Когда 14 марта был действительно издан по 87-й ст. закон о западном земстве, общее впечатление можно было выразить словами: «Так играть законом нельзя». Эта формальная, правовая сторона происшедшего затмила все остальное.
А. И. Гучков из протеста сложил с себя звание председателя Думы и уехал в долгое путешествие на Дальний Восток. Несколько думских фракций внесли запросы о «нарушении Основных Законов». Правые были крайне раздражены репрессиями против Дурново и Трепова. «Возмущению Петербурга нет границ», – отмечал (14.III) в своем дневнике граф А. А. Бобринский, добавляя по адресу Столыпина: «Имел такую исключительно удачную партию на руках и так глупо профершпилился!» Л. Тихомиров, только что приветствовавший Столыпина, когда ожидалась его отставка, теперь писал: «Столыпин решился взять рекорд глупости… Хорош заговор! Все программы монархических союзов требуют восстановления самодержавия… Какой же тут заговор? Множество лиц, при всех аудиенциях, единолично и в депутациях, просили государя изменить учреждение 1906 г. Какие тут окольные пути! Не ожидал я, чтобы Столыпин в пылу борьбы мог унизиться до явно лживого доноса…»
В первом же заседании Госдумы, 15 марта, обсуждались запросы о 87-й ст. «К нам обращаются с искусительным предложением, – говорил октябрист С. И. Шидловский. – Раз мы стоим на почве законности, мы не должны отделять себя от Верхней Палаты… Смешно и трагично, что лица, руководящие русской политикой, настолько неосведомленны, что они считают возможным найти в Думе поддержку для грубых правонарушений».
«Как будут сконфужены заграничные газеты, – злорадно иронизировал П. Н. Милюков, – когда узнают, что наших членов Верхней Палаты за выраженное ими мнение не только подвергают дисциплинарной ответственности, как чиновников, но и отечески карают, как холопов… Благодарите нового Бориса Годунова!»
«Когда у Карамзина спросили об Аракчееве, – так закончил свою речь В. Н. Львов, – он ответил: священным именем Монарха играет временщик».
Н. Е. Марков от фракции правых заявил, что не поддерживает запроса: Думу можно распускать «и на час, и через час». Но граф А. А. Бобринский, от той же фракции, сказал, отвечая на свой же риторический вопрос, хорошо ли поступил Столыпин в отношении Дурново и Трепова: «Ох, Ваше Высокопревосходительство, нехорошо!»
Только националисты высказались за Столыпина. Из видных думских ораторов лишь В. В. Шульгин (по этому случаю перешедший от правых к националистам) выступил в его защиту. Запросы были приняты громадным большинством.

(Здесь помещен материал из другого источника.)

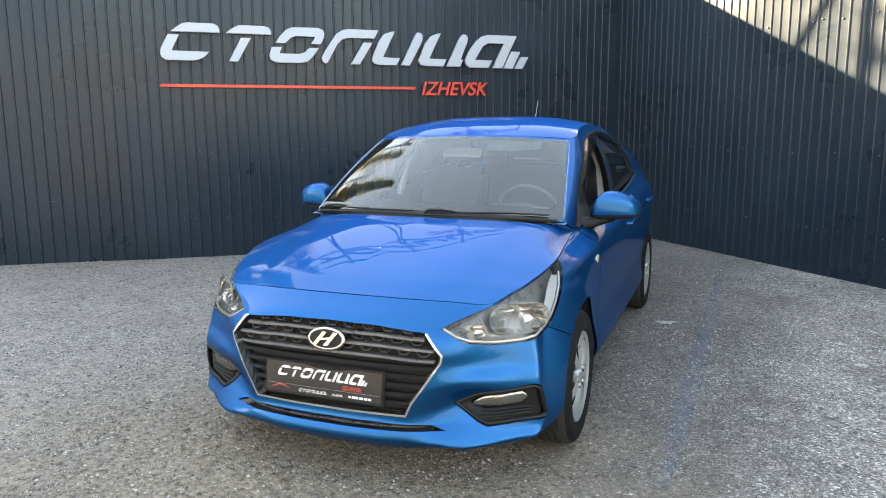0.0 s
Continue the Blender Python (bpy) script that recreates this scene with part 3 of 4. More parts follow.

Если «Новое время» в передовых статьях еще продолжало поддерживать премьера, то М. Меньшиков, чуткий к «настроениям сфер», уже спрашивал насчет П. Н. Дурново: «Если бы он не обнаружил бесхитростного мужества, чисто солдатского, и чисто солдатской верности Престолу – как вы полагаете, сделал ли бы П. А. Столыпин какую-нибудь карьеру?»
Вслед за Госдумой запрос правительству предъявил и Государственный совет. В тех же тонах премьера критиковали А. Ф. Кони, поляк И. А. Шебеко и граф Д. А. Олсуфьев, сказавший, что от членов Государственного совета, очевидно, требуется «не служба царю, а прислуживание правительству». Столыпин, явно не ожидавший такой бурной реакции, видел, как почва ускользает у него из-под ног. Государь и В. Н. Коковцов оказывались правы в своих сомнениях: общество не испугалось «реакционного заговора», но решительно восстало против «нажима на закон».
П. А. Столыпин 1 апреля отвечал на запрос в Государственном совете. Он доказывал, что «чрезвычайные обстоятельства», дающие право применить ст. 87-ю, в том и состояли, что Государственный совет отверг меру, которой страстно ждало население Западного края: «Правительство не может признать, что Государственный совет безошибочен и что в нем не может завязаться мертвый узел, который развязан может быть только сверху. Хорош ли такой порядок, я не знаю, но думаю, что он иногда политически необходим, как трахеотомия, когда больной задыхается и ему необходимо вставить в горло трубочку для дыхания».
Государственный совет, большинством 99 против 53, признал объяснения премьера неудовлетворительными.